Ver o Rio de Janeiro do alto o deixou deslumbrado com uma cidade que se dispunha entalada entre o mar e o relevo escarpado de origem vulcânica, o que lhe sugeriu a ideia de uma cidade-viaduto ou cidade linear, com uma estrada que acompanhasse a costa, a cerca de cem metros de altura, e abrigasse, debaixo dela, 15 andares com possibilidade de criar habitações. Algo semelhante seria pensado por ele para Argel, a capital da Argélia. Comprova-se, assim, o interesse de Le Corbusier por refletir a respeito da arquitetura e da cidade, ou seja, a vida coletiva, de maneira mais ampla.

“As cidades europeias já estão muito laboradas, cultivadas, trabalhadas e, além do mais, o Rio de Janeiro não é uma cidade qualquer, do ponto de vista da sua implantação, do  seu sítio. Qualquer pessoa com um mínimo de sensibilidade compreende a força desse sítio. E Le Corbusier estava especulando ali novas formas de vida e novos modelos de cidade. Não só ele, mas vários intelectuais, desde Friedrich Engels (revolucionário alemão), estão pontuando que o ciclo de morar em cidades acabará, seja pelas mudanças políticas, seja a partir das transformações tecnológicas – ferrovias, carros, telefone. Essas mudanças irão provocar o viver sob novas formas de organização da sociedade e de seu habitat. Nós vamos nos organizar espacialmente de outra forma. Ou seja, estamos passando de um tempo citadino para outra temporalidade, que é a do urbano”, reflete Margareth da Silva Pereira.

Le Corbusier voltou ao Brasil em 1936, a convite do arquiteto e urbanista brasileiro Lúcio Costa, para prestar consultoria no projeto do Palácio Gustavo Capanema, sede do Ministério da Educação e Saúde, no Rio de Janeiro, cuja equipe contava com nomes como o então jovem Oscar Niemeyer e o arquiteto paisagista Roberto Burle Marx. Entre os elementos característicos desse projeto, estão uso de terraço jardim, suspensão dos blocos sobre pilotis, planta livre, fachada livre, em vidro, com uso de “brise-soleil” para controle de insolação. Niemeyer e Le Corbusier voltariam a se encontrar em 1949, quando o franco-suíço foi escolhido como responsável pelo projeto da sede das Nações Unidas, em Nova York, nos Estados Unidos, concluído em 1953, 12 anos antes de sua morte em decorrência de um ataque cardíaco enquanto nadava em Roquebrune-Cap-Martin, no mar Mediterrâneo.
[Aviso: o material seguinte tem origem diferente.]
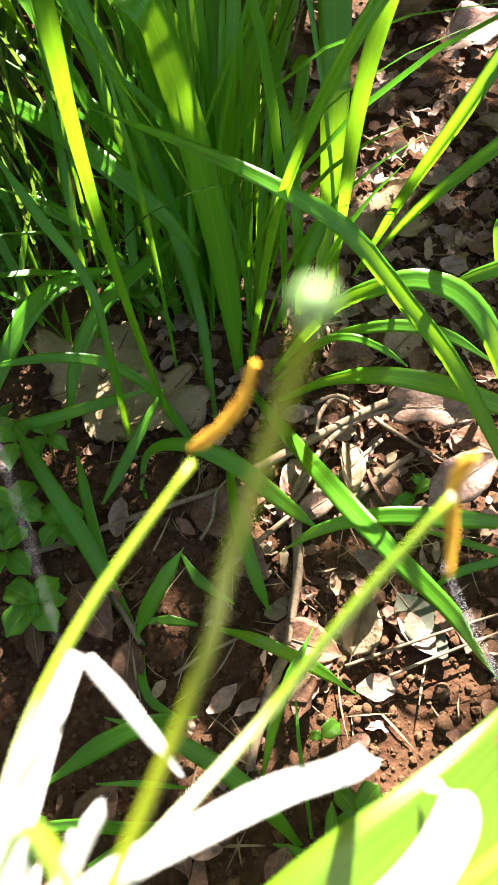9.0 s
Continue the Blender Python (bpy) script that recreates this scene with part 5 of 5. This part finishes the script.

“Quando Corbusier volta para a Europa, a obra dele já está passando por transformações. Ele tem uma abordagem mais plástica, em termos mais genéricos, da arquitetura. E as pessoas atribuem essa libertação da forma do Corbusier em parte ao contato com as correntes brasileiras, que tinham uma abordagem mais livre da arquitetura moderna. A pintura do Corbusier também se transforma nesse período”, opina Rafael Urano, que conclui: “Por sua vez, dizem que o Niemeyer era um arquiteto regular, por assim dizer, e aí, quando ele entra em contato com o Corbusier, ele se torna uma figura muito mais proeminente e mais ousada, e consegue realizar a obra dele”.